Info Edge, the parent company of Naukri and 99acres, published its financial statements on Thursday. The consolidated figures showcased a modest 8% increase in revenue for FY24. However, the company made a turnaround in its bottom line, transitioning from a loss of Rs 70 crore in FY23 to a profit of Rs 594 crore in FY24. Info Edge’s revenue from operations grew 8% to Rs 2,536 crore in FY24 from Rs 2,345 crore in FY23, its consolidated financial statements disclosed with the stock exchange shows. Meanwhile, the company posted a 4.8% increase in revenue to Rs 657 crore in Q4 FY24 from Rs 627 crore in Q3 FY24. The Sanjeev Bikchandani-led firm operates through different segments.

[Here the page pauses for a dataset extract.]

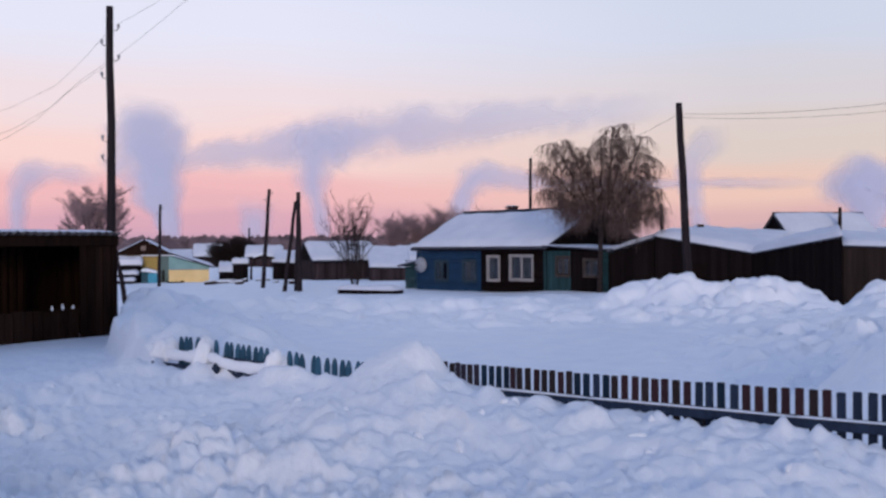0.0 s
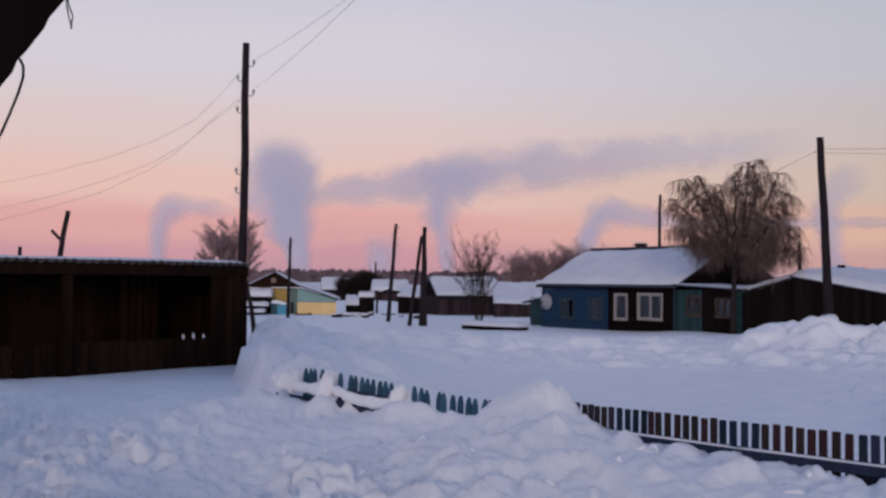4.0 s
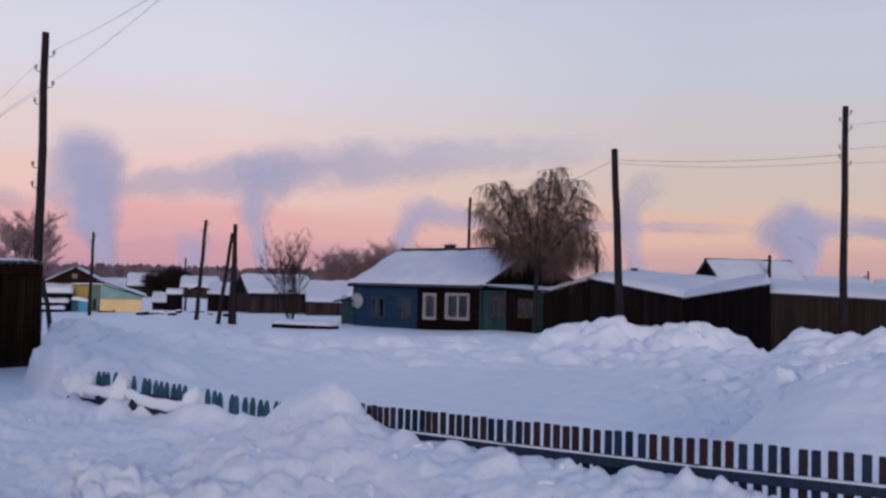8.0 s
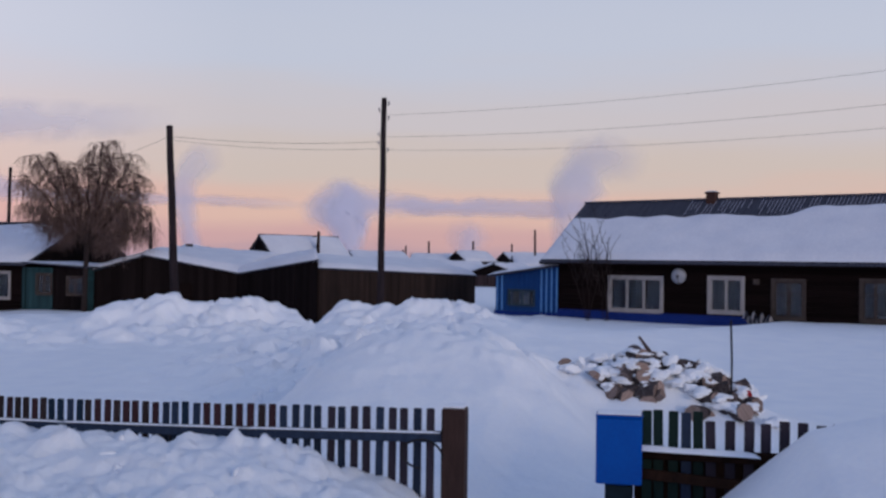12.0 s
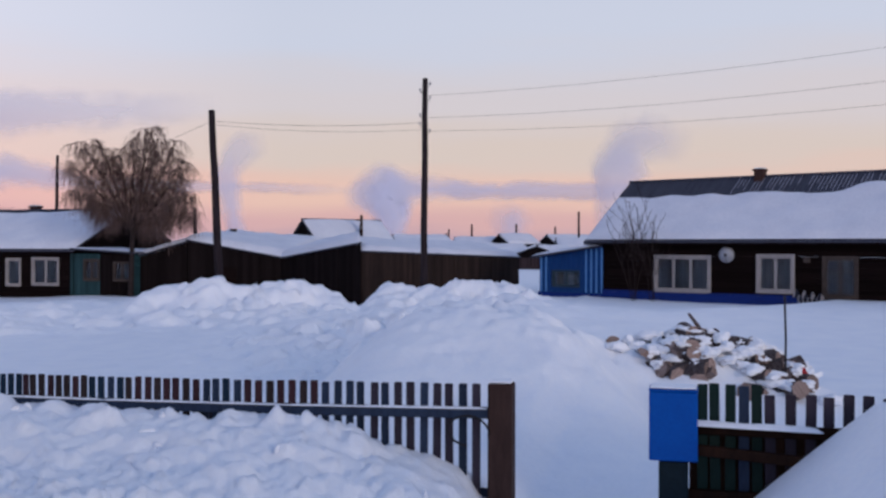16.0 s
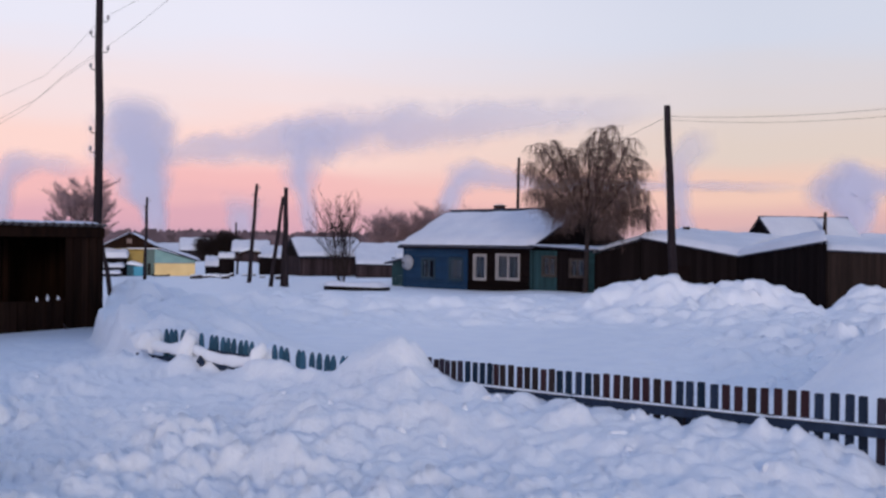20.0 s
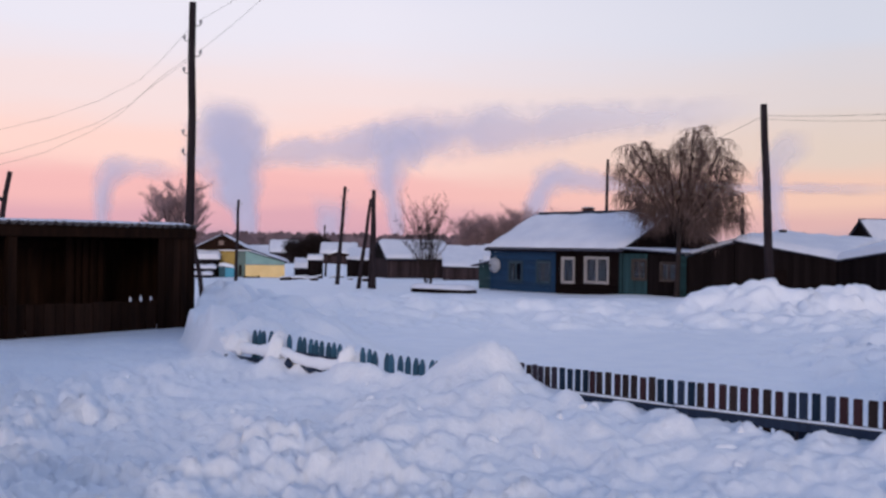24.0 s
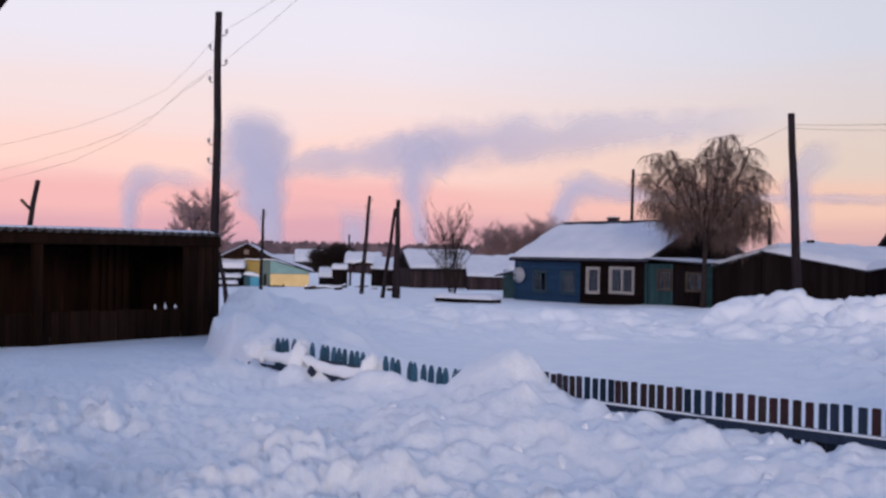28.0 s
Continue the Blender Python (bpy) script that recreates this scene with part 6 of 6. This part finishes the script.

Income from Naukari.com and related portals formed 74.1% of its total revenue which increased 7.49% to Rs 1,880 crore in FY24. Its other segment 99acres saw a 23.6% growth to Rs 351 crore in FY24. Jeevansathi and Shiksha combined participated with Rs 305 crore of revenue during FY24. Info Edge made Rs 414 crore from non-operating activities tallying its total revenue to Rs 2,950 crore in FY24. Akin to other internet companies, its employee benefits accounted for 61% of its total expenditure which grew only 2.83% to Rs 1,128 crore in FY24 from Rs 1,097 crore in FY22. Info Edge’s network/internet, advertising cum promotional, legal, traveling and other overheads push the total expenditure to Rs 1830 crore in FY23 from Rs 1,858 crore in FY23. Note 1: The company recorded exceptional items of Rs 110 crore and Rs 509 crore in FY24 and FY23 respectively due to the decrease in the carrying value of investments. This was the primary reason for the significant loss posted in FY23. Note 2: The company has 15 joint ventures including Makesense, Happily Unmarried’s Ustraa (now acquired by VLCC), Shopkirana, Juno, Sploot and others during FY24. Info Edge recorded a share loss of Rs 131 crore and 231 crore in FY24 and FY23 respectively in its joint ventures which also makes a part of its consolidated figures and reflects losses in the financial statements. At the end, Indo Edge posted a net profit of Rs 594 crore in FY24 where the figures stood at a loss of Rs 70 crore in FY23 (refer note 1 and 2). On a unit level, it spent Rs 0.72 to earn a rupee in FY23.